Hyperthreading, sometimes called simultaneous multi-threading, is a technique that allows a single CPU to execute multiple flows of control. It involves having multiple copies of some of the CPU hardware, such as program counters and register files, while having only single copies of other parts of the hardware.
Whereas a conventional processor requires around 20,000 clock cycles to shift between different threads, a hyperthreaded processor decides which of its threads to execute on a cycle-by-cycle basis.
The use of multiprocessing can reduces the need to simulate concurrency when performing multiple tasks and can run a single application program faster (but only if that program is expressed in terms of multiple threads that can effectively execute in parallel).

Instruction-Level Parallelism

At a much lower level of abstraction, modern processor can execute multiple instructions at one time.
With pipelining, the actions required to execute an instruction are partitioned into different steps and the processor hardware is organized as a series of stages, each performing one of these steps. The stages can operate in parallel, working on different parts of different instructions.
Processors that can sustain execution rates faster than 1 instruction per cycle are known as superscalar processors.
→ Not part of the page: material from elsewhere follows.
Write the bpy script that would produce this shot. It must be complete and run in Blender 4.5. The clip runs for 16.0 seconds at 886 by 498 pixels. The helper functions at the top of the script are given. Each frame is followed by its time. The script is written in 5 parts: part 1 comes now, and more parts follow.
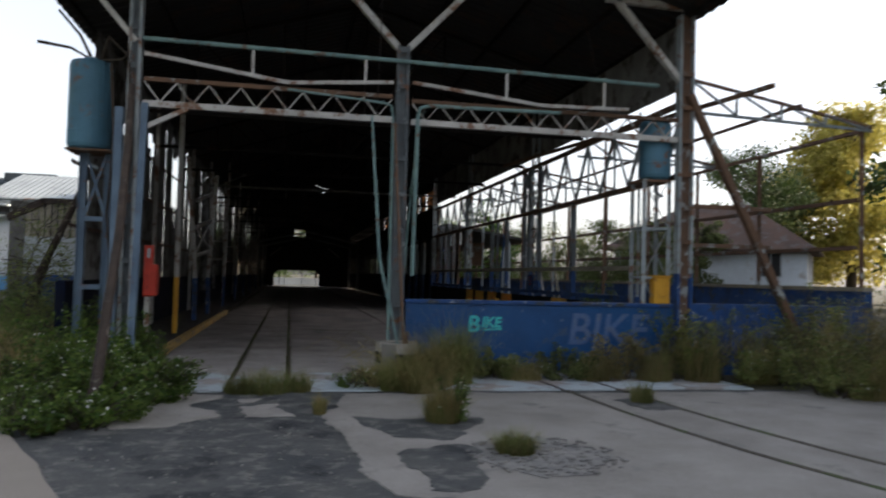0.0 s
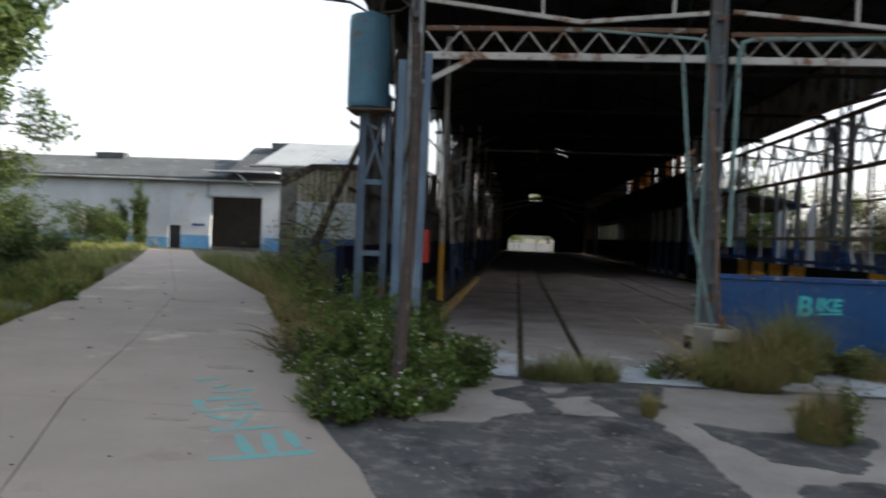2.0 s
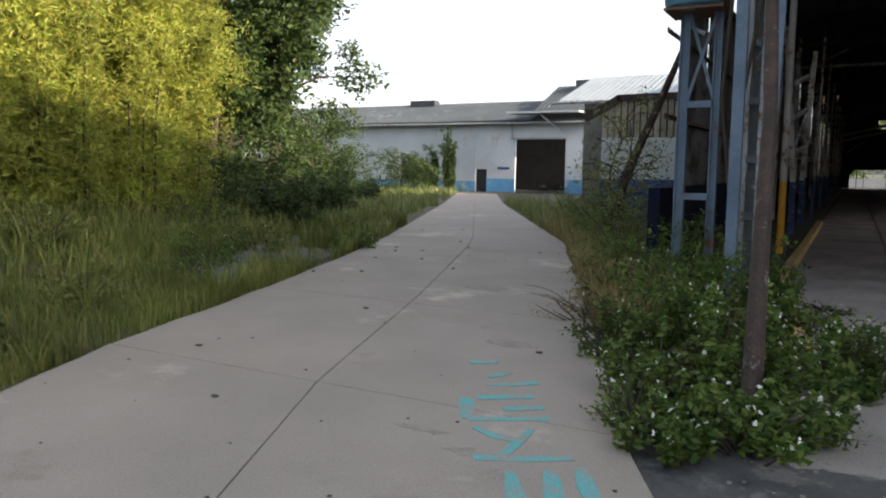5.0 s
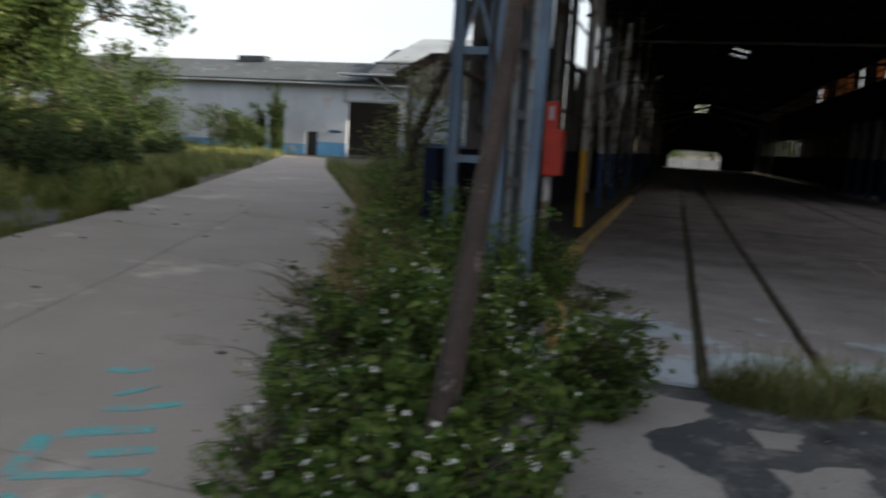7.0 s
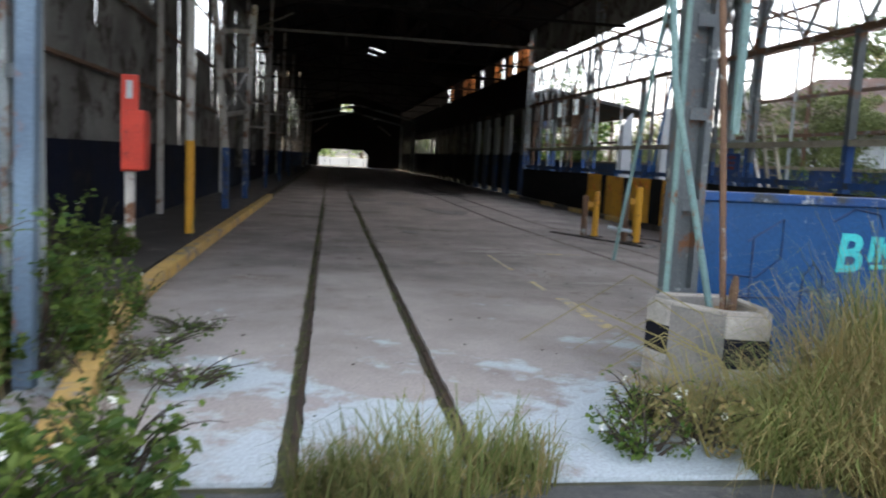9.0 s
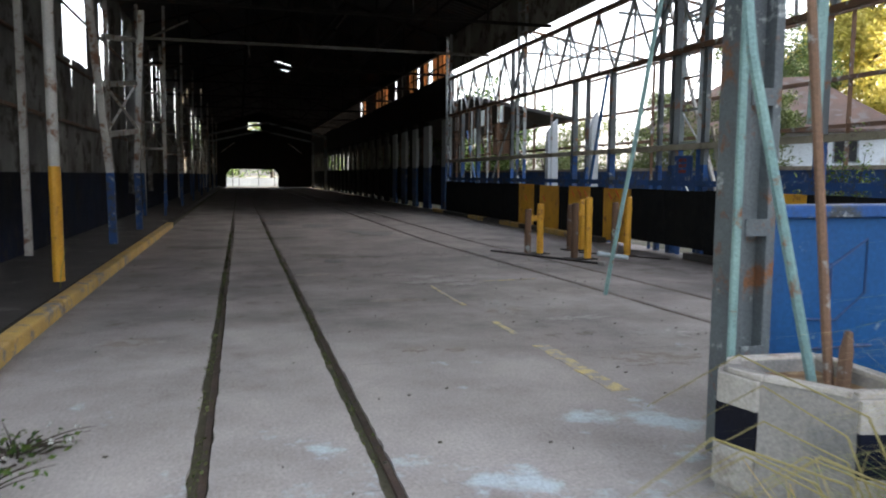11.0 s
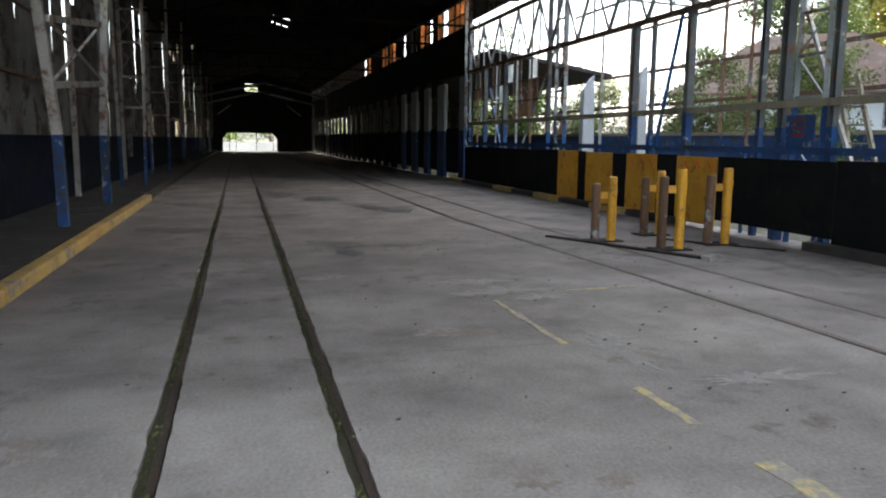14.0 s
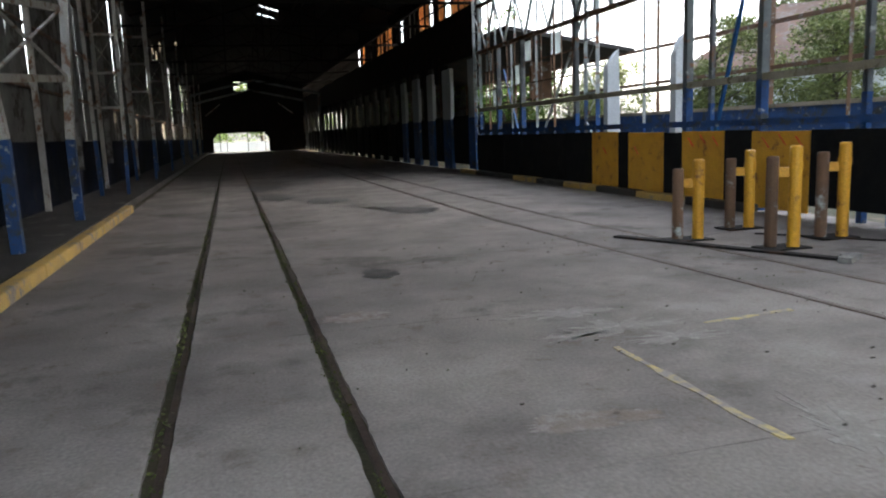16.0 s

Single-Instruction, Multiple-Data (SIMD) Parallelism

At the lowest level, many modern processors have special hardware that allows a single instruction to cause multiple operations to be performed in parallel.

1.9.3 The Importance of Abstractions in Computer Systems

CSAPP-Figure-1.18
Figure 1.18: Some abstractions provided by a computer system. A major theme in computer systems is to provide abstract representation at different levels to hide the complexity of the actual implementations.

On the processor side, the instruction set architecture provides an abstraction of the actual processor hardware.
With this abstraction, a machine behaves as if it were executed on a processor that perform just one instruction at a time. The underlying hardware is far more elaborate, executing multiple instructions in parallel, but always in a way that is consistent with the simple, sequential model.
By keeping the same execution model, different implementations can execute the same machine code while offering a range of cost and performance.
On the operating system side, we have introduced three abstractions: files, virtual memory, and processes.
To these abstractions, we add a new one: the virtual machine, providing an abstraction of the entire computer, including the operating system, the processor, and the programs.


1.10 Summary

A computer system consists of hardware and system software that cooperate to run application programs.